• Dataset content

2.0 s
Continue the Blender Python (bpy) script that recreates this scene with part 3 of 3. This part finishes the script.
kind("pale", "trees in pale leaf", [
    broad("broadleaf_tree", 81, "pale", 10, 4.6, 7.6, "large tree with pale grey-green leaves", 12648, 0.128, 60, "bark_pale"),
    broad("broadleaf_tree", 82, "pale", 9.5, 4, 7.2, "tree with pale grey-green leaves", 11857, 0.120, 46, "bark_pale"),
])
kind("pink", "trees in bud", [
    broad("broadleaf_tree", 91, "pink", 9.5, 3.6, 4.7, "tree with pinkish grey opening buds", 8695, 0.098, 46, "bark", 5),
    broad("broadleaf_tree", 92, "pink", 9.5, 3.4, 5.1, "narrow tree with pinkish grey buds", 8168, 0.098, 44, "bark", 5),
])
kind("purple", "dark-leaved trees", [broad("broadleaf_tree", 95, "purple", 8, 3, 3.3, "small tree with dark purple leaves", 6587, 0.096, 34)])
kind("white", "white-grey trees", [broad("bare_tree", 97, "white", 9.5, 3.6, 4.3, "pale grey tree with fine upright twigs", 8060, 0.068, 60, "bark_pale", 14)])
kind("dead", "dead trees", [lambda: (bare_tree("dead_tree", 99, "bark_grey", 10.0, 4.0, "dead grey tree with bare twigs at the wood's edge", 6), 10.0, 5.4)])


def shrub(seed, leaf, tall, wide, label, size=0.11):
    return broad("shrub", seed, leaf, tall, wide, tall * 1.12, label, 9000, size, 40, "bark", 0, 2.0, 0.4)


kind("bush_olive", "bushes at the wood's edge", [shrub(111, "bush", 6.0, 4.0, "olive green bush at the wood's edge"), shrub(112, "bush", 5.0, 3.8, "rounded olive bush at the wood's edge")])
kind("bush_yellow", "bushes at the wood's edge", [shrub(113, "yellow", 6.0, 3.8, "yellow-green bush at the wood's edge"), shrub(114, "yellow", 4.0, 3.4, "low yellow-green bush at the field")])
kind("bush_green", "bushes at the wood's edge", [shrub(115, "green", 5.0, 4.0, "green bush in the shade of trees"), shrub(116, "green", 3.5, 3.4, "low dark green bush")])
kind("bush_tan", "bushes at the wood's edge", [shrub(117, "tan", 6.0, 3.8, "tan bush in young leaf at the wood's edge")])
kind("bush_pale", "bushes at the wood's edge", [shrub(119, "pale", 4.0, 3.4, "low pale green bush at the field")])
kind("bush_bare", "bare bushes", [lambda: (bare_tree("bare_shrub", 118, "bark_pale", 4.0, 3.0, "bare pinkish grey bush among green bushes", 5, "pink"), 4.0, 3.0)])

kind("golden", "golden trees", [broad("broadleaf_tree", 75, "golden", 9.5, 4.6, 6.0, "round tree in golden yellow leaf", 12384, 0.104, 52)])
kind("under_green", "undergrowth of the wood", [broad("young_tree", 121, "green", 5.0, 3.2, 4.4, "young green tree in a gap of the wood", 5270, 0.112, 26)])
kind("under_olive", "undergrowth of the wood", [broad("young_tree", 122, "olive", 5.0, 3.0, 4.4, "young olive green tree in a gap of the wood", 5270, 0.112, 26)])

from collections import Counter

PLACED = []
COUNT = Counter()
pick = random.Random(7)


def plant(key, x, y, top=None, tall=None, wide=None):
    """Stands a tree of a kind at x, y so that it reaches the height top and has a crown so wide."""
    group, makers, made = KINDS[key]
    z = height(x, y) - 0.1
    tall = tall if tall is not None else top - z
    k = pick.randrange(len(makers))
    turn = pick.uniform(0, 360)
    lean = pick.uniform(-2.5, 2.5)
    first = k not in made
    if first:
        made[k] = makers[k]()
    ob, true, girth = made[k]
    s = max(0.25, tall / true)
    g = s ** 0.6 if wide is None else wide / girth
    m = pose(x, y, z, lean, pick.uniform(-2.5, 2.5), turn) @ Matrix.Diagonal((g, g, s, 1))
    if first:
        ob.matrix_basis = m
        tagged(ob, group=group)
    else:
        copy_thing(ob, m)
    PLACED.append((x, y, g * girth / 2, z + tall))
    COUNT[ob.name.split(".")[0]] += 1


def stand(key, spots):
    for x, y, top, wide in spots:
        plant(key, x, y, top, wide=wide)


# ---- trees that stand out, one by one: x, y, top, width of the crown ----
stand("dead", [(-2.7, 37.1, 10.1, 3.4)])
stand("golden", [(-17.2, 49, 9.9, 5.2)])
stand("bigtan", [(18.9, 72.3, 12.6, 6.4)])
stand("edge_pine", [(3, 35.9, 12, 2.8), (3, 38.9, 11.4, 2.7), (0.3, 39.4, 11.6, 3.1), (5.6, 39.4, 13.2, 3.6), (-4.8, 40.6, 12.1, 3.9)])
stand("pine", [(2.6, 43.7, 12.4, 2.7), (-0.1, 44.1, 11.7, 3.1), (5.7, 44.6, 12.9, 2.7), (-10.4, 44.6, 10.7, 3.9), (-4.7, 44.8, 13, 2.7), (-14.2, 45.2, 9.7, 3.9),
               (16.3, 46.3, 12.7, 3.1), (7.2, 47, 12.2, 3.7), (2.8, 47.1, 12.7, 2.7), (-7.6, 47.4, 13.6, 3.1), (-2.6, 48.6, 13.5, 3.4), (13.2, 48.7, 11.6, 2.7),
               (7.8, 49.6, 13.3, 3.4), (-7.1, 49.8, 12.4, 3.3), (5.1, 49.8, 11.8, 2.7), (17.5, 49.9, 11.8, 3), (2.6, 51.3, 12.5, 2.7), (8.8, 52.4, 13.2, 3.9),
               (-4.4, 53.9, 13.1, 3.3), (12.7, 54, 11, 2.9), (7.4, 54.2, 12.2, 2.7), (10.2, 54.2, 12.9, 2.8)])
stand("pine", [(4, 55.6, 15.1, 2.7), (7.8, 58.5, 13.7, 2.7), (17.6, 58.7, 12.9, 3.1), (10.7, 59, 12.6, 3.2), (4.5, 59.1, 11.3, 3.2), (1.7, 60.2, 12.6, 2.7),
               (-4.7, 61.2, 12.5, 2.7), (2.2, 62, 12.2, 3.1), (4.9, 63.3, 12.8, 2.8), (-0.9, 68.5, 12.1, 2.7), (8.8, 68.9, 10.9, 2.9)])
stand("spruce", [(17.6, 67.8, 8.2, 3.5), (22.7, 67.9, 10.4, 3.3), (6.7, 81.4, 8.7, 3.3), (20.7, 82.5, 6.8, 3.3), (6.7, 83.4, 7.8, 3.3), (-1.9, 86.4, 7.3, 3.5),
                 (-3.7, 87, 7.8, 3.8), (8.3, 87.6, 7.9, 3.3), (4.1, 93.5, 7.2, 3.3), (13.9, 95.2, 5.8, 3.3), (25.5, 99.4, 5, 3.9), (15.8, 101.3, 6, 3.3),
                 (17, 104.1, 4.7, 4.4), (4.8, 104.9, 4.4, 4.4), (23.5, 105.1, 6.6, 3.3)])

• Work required
Using the data above, transcribe the lines that run from the line with "Continue the Blender" to the line with "6), 10.0, 5.4)])", both ends kept, and output nothing else.

• Response to the exercise
Continue the Blender Python (bpy) script that recreates this scene with part 3 of 3. This part finishes the script.
kind("pale", "trees in pale leaf", [
    broad("broadleaf_tree", 81, "pale", 10, 4.6, 7.6, "large tree with pale grey-green leaves", 12648, 0.128, 60, "bark_pale"),
    broad("broadleaf_tree", 82, "pale", 9.5, 4, 7.2, "tree with pale grey-green leaves", 11857, 0.120, 46, "bark_pale"),
])
kind("pink", "trees in bud", [
    broad("broadleaf_tree", 91, "pink", 9.5, 3.6, 4.7, "tree with pinkish grey opening buds", 8695, 0.098, 46, "bark", 5),
    broad("broadleaf_tree", 92, "pink", 9.5, 3.4, 5.1, "narrow tree with pinkish grey buds", 8168, 0.098, 44, "bark", 5),
])
kind("purple", "dark-leaved trees", [broad("broadleaf_tree", 95, "purple", 8, 3, 3.3, "small tree with dark purple leaves", 6587, 0.096, 34)])
kind("white", "white-grey trees", [broad("bare_tree", 97, "white", 9.5, 3.6, 4.3, "pale grey tree with fine upright twigs", 8060, 0.068, 60, "bark_pale", 14)])
kind("dead", "dead trees", [lambda: (bare_tree("dead_tree", 99, "bark_grey", 10.0, 4.0, "dead grey tree with bare twigs at the wood's edge", 6), 10.0, 5.4)])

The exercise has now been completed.